Custom gestures from raw landmarks
Disable the classifier and listen for raw landmarks to build your own pose/dwell/swipe logic:
const plugin = createAirpointPlugin({
video,
manifest: {
runtime: {
emitRawLandmarks: true,
assets: { basePath: "/airpoint" },
},
tracking: { config: { enableMLClassifier: false } },
},
});
plugin.on("raw_landmarks", (event) => {
// your pinch / dwell / swipe logic
});The built-in
intentsmap is driven by SDK pose events. Plugging a custom recognizer directly into that pipeline isn't a stable public API yet — for now, custom heuristics live in your app code on top ofraw_landmarksandmove.
SSR / Next.js
Camera, DOM, and MediaPipe all need browser APIs. Create the plugin only in client-side code (a useEffect, a dynamic import, etc.).
API reference
Stable v0 surface — won't break in patch/minor releases:
| Export | Purpose |
| ----------------------------------------------- | ----------------------------------------------------------------------- |
| createAirpointPlugin(options) | Main entry. Wires a video, manifest, and adapter into a running plugin. |
| createAirpointCursorOverlay(options) | Prebuilt cursor with click animations. |
| createAirpointDomAdapter(options) | Framework-agnostic DOM adapter. |
| validateAirpointManifest(manifest) | Throws on invalid manifests. Useful in tests. |
| normalizeAirpointManifest(manifest) | Fills in defaults; returns the resolved manifest. |
| resolveAirpointSdkAssetPaths(assets) | Resolves the full set of runtime asset URLs. |
| getAirpointSdkRequiredAssets(assets, profile) | Lists assets required for a given profile. |
| validateAirpointSdkAssets(assets, profile) | Verifies assets are reachable. |
Types: AirpointPlugin, AirpointPluginManifest, AirpointHostAdapter, AirpointIntent.
About AirMouse
If you've ever tried to write your own gesture detection on top of hand landmarks, you know how it goes: a pinch threshold that works for your hand but not your coworker's, a "click" that fires when someone scratches their nose, distance heuristics that fall apart the moment the hand tilts. It's a lot of trial and error, and the result is usually still flaky.
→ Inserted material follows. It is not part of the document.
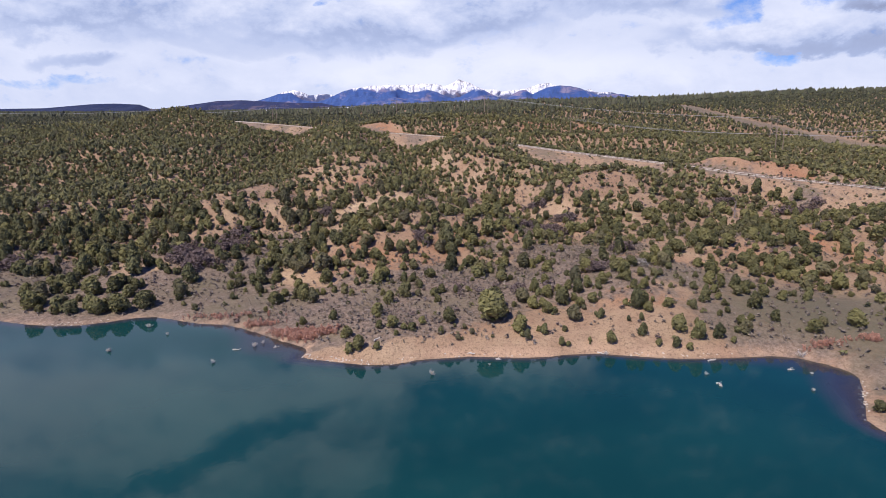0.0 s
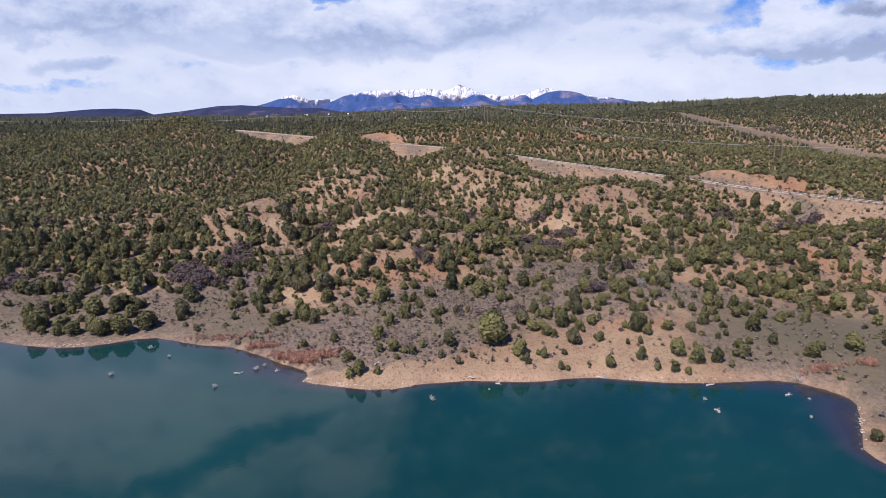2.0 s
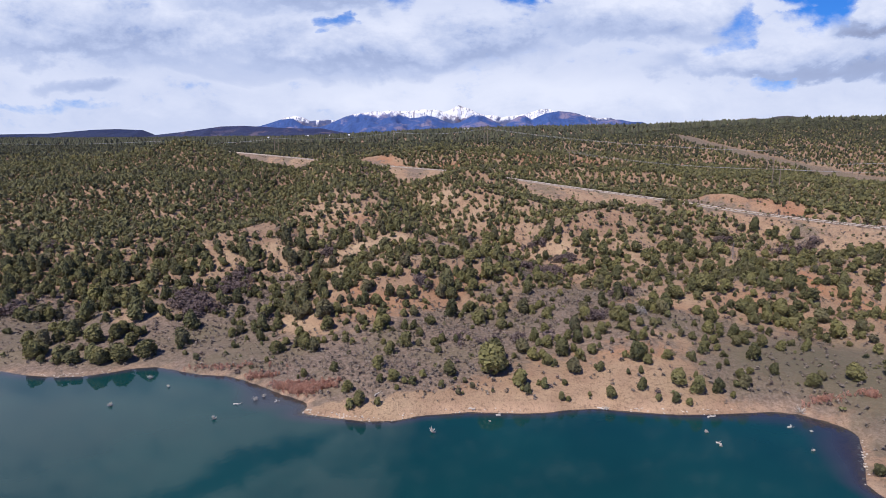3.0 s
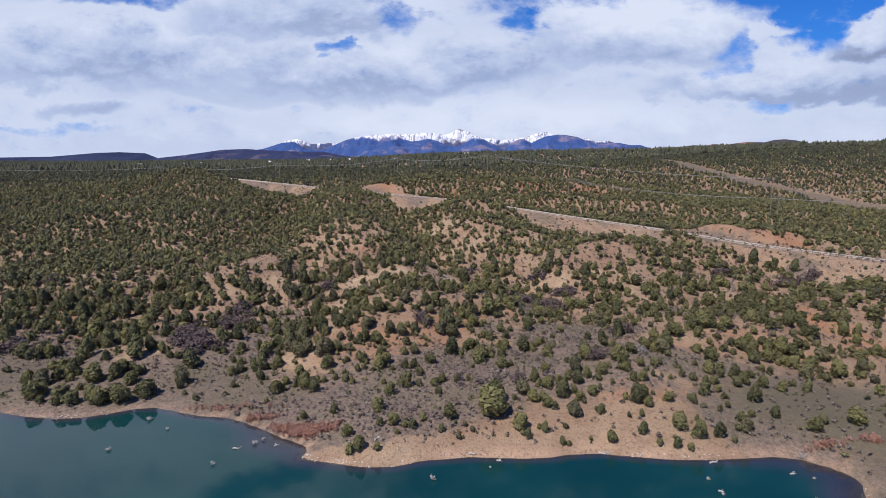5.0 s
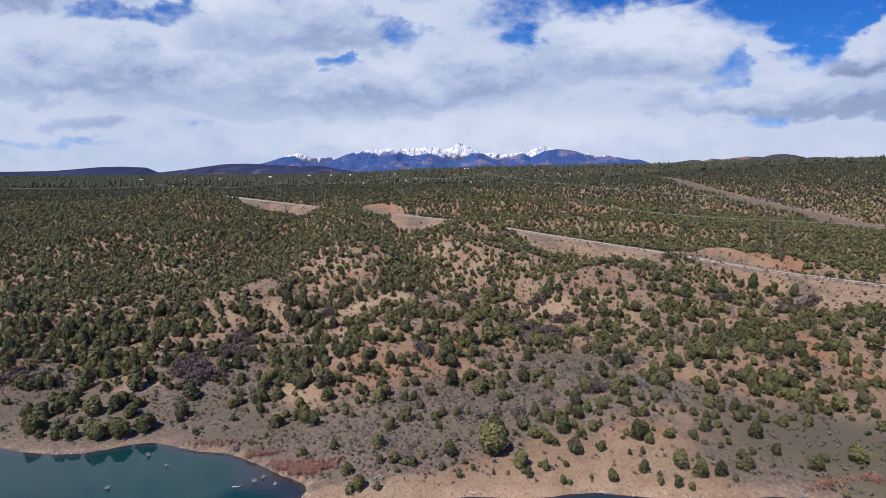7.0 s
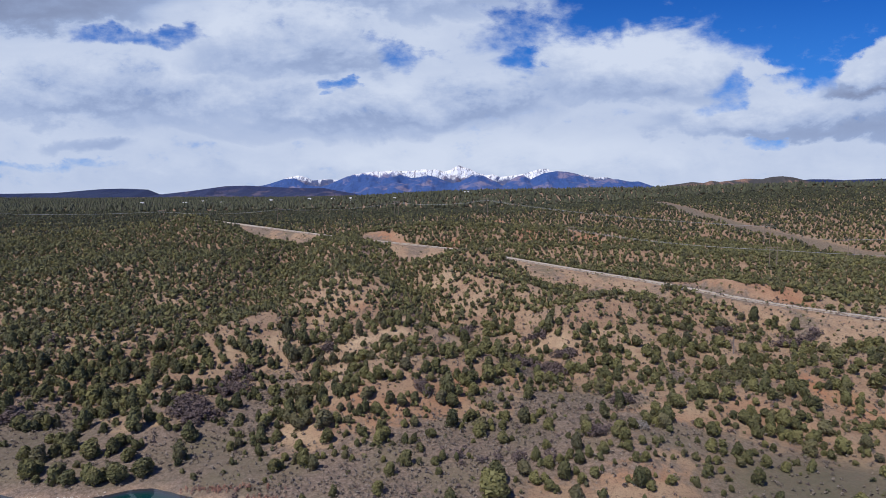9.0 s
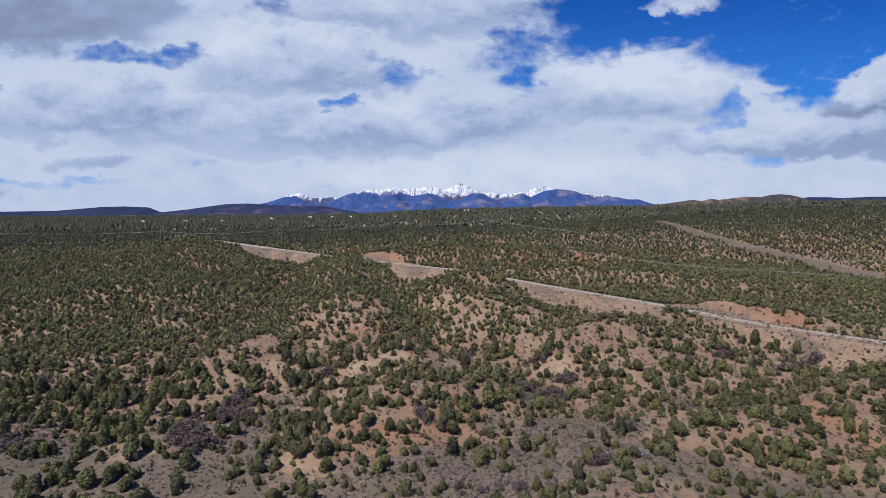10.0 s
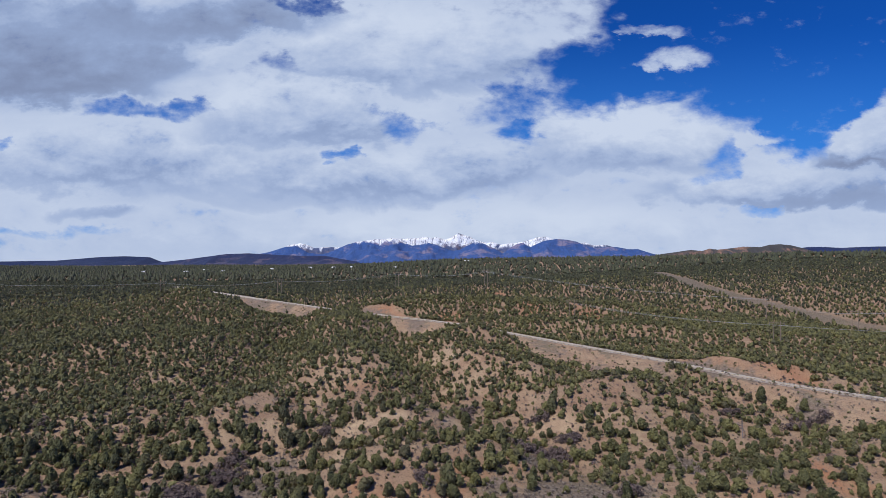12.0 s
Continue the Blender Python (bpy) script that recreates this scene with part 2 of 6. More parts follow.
def leaf_material(name, dark, light, dry):
    m, n = material(name)
    p = n.add("ShaderNodeNewGeometry")
    tint = n.add("ShaderNodeAttribute", dict(attribute_name="tint")).outputs["Fac"]
    own = n.add("ShaderNodeObjectInfo").outputs["Random"]
    f = n.math("ADD", n.math("MULTIPLY", p.outputs["Random Per Island"], 0.45), n.math("MULTIPLY", n.math("FRACT", n.math("ADD", tint, own)), 0.55))
    c = n.mix(n.ramp(f, 0.1, 0.9, smooth=False), dark, light)
    fresh, grey = n.math("FRACT", n.math("MULTIPLY", n.math("ADD", tint, own), 7.13)), n.math("FRACT", n.math("MULTIPLY", n.math("ADD", tint, own), 13.7))
    c = n.mix(n.ramp(fresh, 0.66, 1.0, 0.0, 0.55), c, tuple(1.12 * a for a in light))      # some trees are fresher, some grey
    c = n.mix(n.ramp(grey, 0.70, 1.0, 0.0, 0.55), c, tuple(0.4 * a + 0.5 * sum(dark) / 3 + 0.02 for a in dry))
    c = n.mix(n.ramp(n.noise(p.outputs["Position"], 0.6, 3.0), 0.55, 0.8, 0.0, 0.5), c, dry)
    solid = n.add("ShaderNodeBsdfPrincipled", None, Base_Color=c, Roughness=0.75)
    thin = n.add("ShaderNodeBsdfTranslucent", None, Color=c)
    n.add("ShaderNodeOutputMaterial", None, Surface=n.add("ShaderNodeMixShader", None, i0=0.18, i1=solid.outputs[0], i2=thin.outputs[0]).outputs[0])
    return m


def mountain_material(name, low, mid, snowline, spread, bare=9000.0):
    """forest and rock with snow lying in the gullies; no snow to the right of bare; any haze tint comes in with low and
    mid
    """
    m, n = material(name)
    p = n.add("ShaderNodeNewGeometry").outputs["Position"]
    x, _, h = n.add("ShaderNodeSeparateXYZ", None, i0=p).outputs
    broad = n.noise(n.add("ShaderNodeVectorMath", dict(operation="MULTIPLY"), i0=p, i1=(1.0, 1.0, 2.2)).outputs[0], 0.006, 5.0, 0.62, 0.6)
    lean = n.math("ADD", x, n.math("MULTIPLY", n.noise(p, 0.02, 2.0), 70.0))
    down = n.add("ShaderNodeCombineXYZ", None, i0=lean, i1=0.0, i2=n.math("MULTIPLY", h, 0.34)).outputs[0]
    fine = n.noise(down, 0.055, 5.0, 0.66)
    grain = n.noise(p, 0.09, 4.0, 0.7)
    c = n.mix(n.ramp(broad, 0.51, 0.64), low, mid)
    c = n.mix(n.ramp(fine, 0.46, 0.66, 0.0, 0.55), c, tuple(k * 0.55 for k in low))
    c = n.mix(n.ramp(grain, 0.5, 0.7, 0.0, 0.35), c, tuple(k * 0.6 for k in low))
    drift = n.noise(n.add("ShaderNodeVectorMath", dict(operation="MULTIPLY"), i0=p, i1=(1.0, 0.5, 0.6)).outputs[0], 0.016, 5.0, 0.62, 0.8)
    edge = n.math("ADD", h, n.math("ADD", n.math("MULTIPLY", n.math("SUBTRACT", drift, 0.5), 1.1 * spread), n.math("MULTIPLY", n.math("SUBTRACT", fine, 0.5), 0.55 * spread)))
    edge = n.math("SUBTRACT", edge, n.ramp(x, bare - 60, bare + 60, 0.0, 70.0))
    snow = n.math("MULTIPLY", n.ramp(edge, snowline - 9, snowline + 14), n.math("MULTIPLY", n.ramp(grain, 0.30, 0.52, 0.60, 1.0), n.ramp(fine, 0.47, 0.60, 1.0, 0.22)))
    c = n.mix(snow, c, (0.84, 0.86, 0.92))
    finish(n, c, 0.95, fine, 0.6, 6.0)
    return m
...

AirMouse is the model we built so you don't have to do that.
It's a temporal convolutional network (TCN) trained on a hand-collected, hand-labeled dataset of pinches, clicks, grabs, scrolls, and idle motion across many hands, lighting conditions, and camera angles.
| Metric | airmouse-4.3-onnx |
| ---------------------------- | ------------------------------------------------ |
| Test accuracy | 97.73% |
| Inference (ONNX, in-browser) | ~1–2 ms / frame |
| Gesture classes | idle, click, right_click, grab, scroll |
| Runtime | ONNX Runtime Web (WASM, on-device) |
Runs locally — no frames leave the user's machine.
Licenses are how the model and the rest of Airpoint stay maintained. Grab one at airpoint.app, or reach out if you're a student, researcher, or OSS maintainer.
Contributing
PRs and issues welcome. The repo is a small pnpm workspace.
pnpm install
pnpm typecheck
pnpm test
pnpm build
pnpm dev:example # runs examples/basicThe example app lives in examples/basic. Copy .env.example to .env.local and set VITE_AIRPOINT_API_KEY to try AirMouse; without a key it uses the heuristic engine.
Questions? [email protected].
License
Apache-2.0. MediaPipe and ONNX Runtime browser assets are covered by their upstream licenses — see NOTICES.md.
The AirMouse model is not part of the OSS package and is delivered separately under its own terms.